_Task prompt_:
Repeat the full listing below verbatim and keep the images out.

_Data extract_:
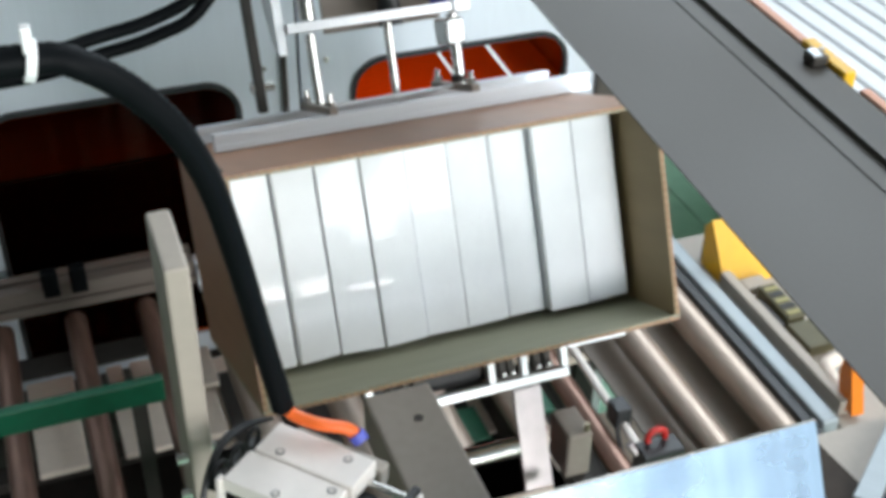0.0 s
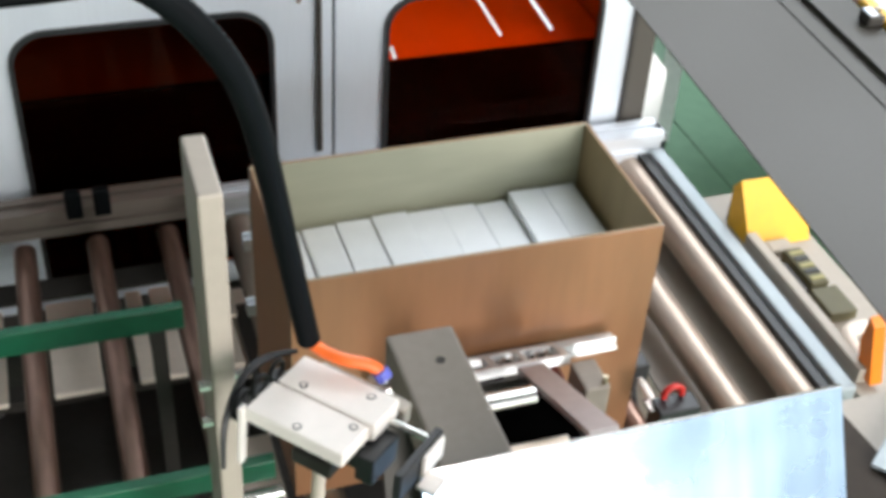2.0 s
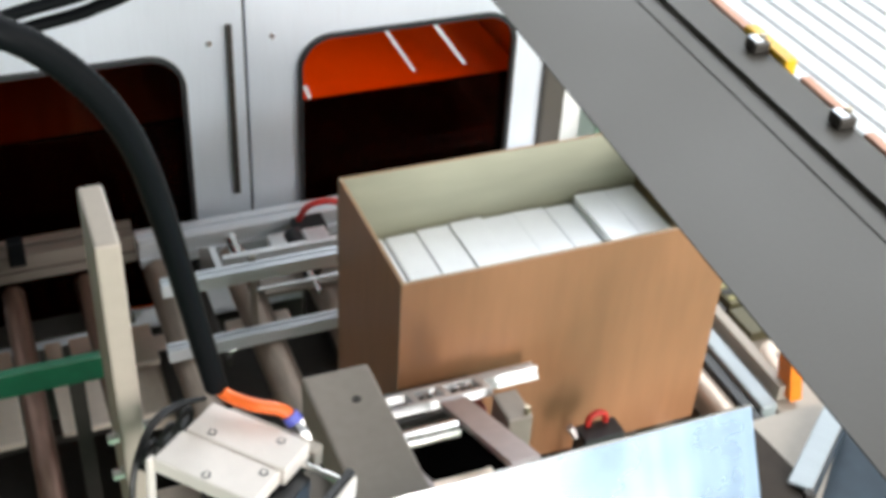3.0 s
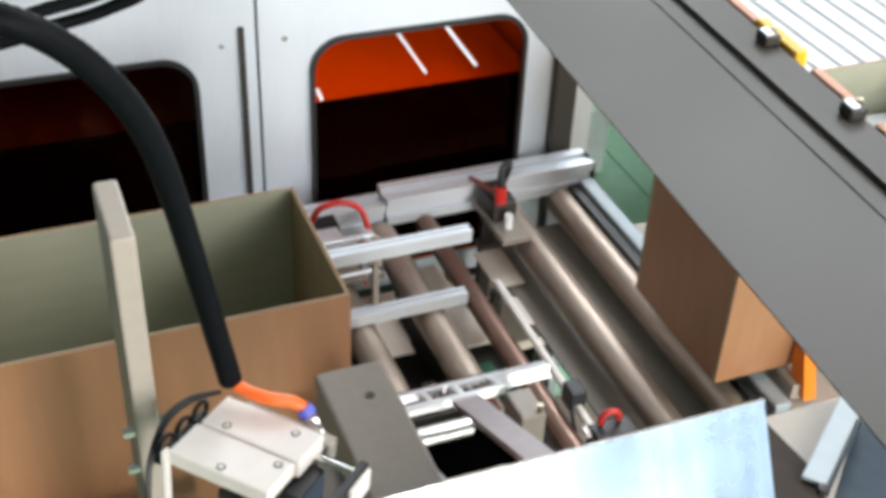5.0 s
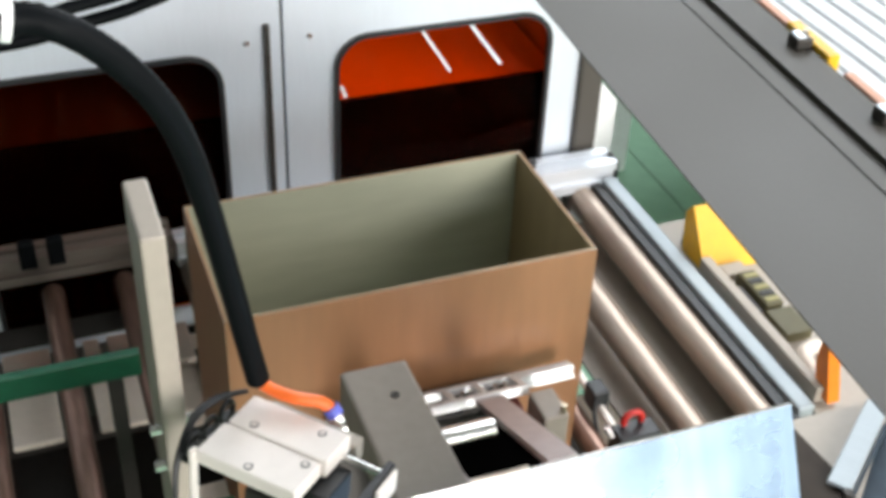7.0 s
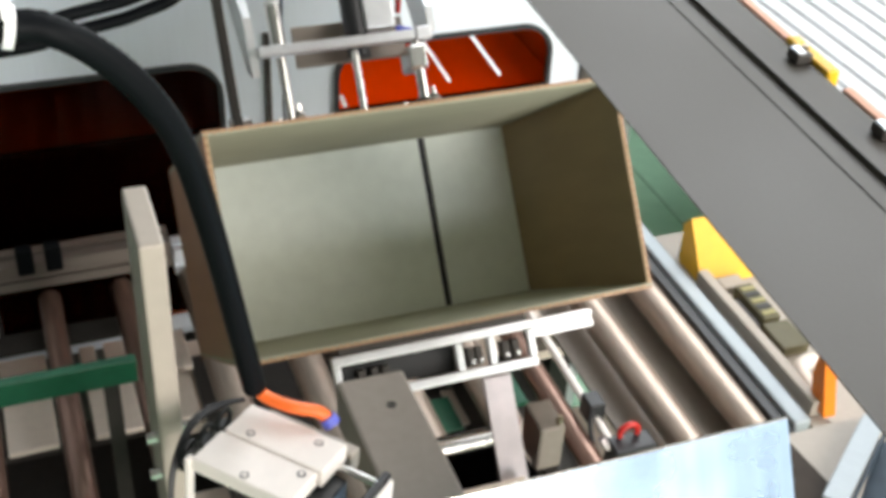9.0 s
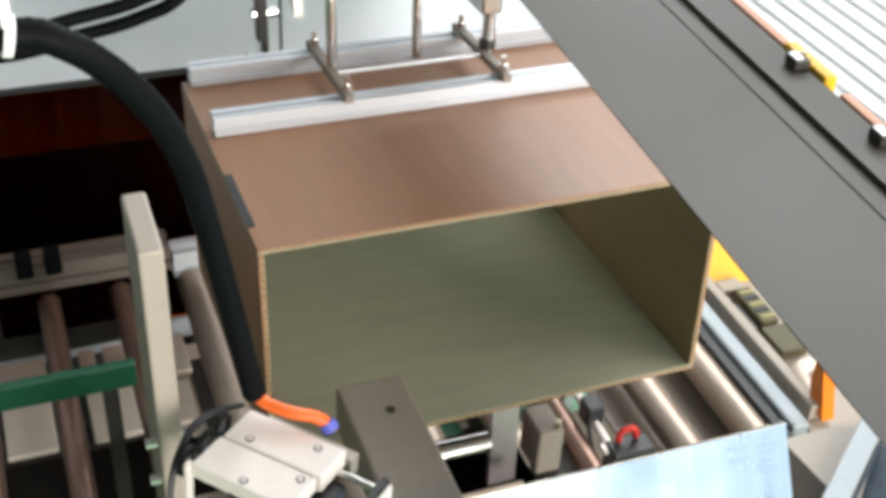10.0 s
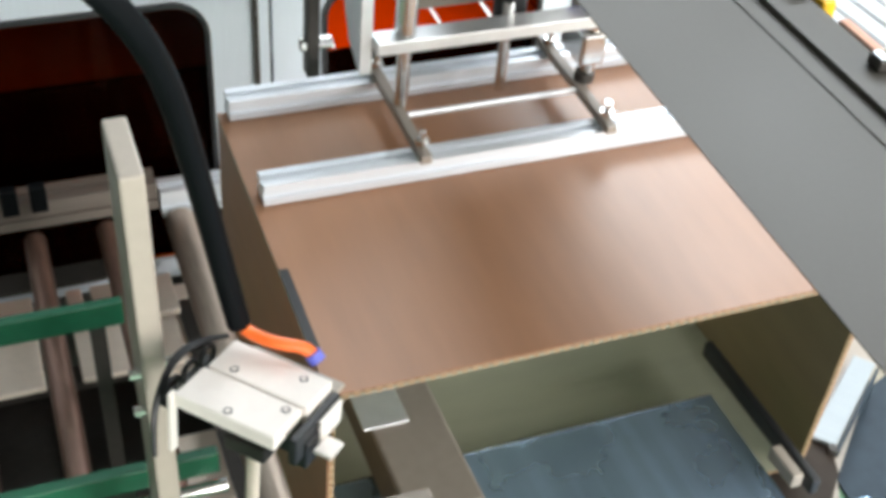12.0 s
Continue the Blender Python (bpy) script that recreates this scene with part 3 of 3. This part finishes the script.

_Result for this exercise_:
0.0 s
2.0 s
3.0 s
5.0 s
7.0 s
9.0 s
10.0 s
12.0 s
Continue the Blender Python (bpy) script that recreates this scene with part 3 of 3. This part finishes the script.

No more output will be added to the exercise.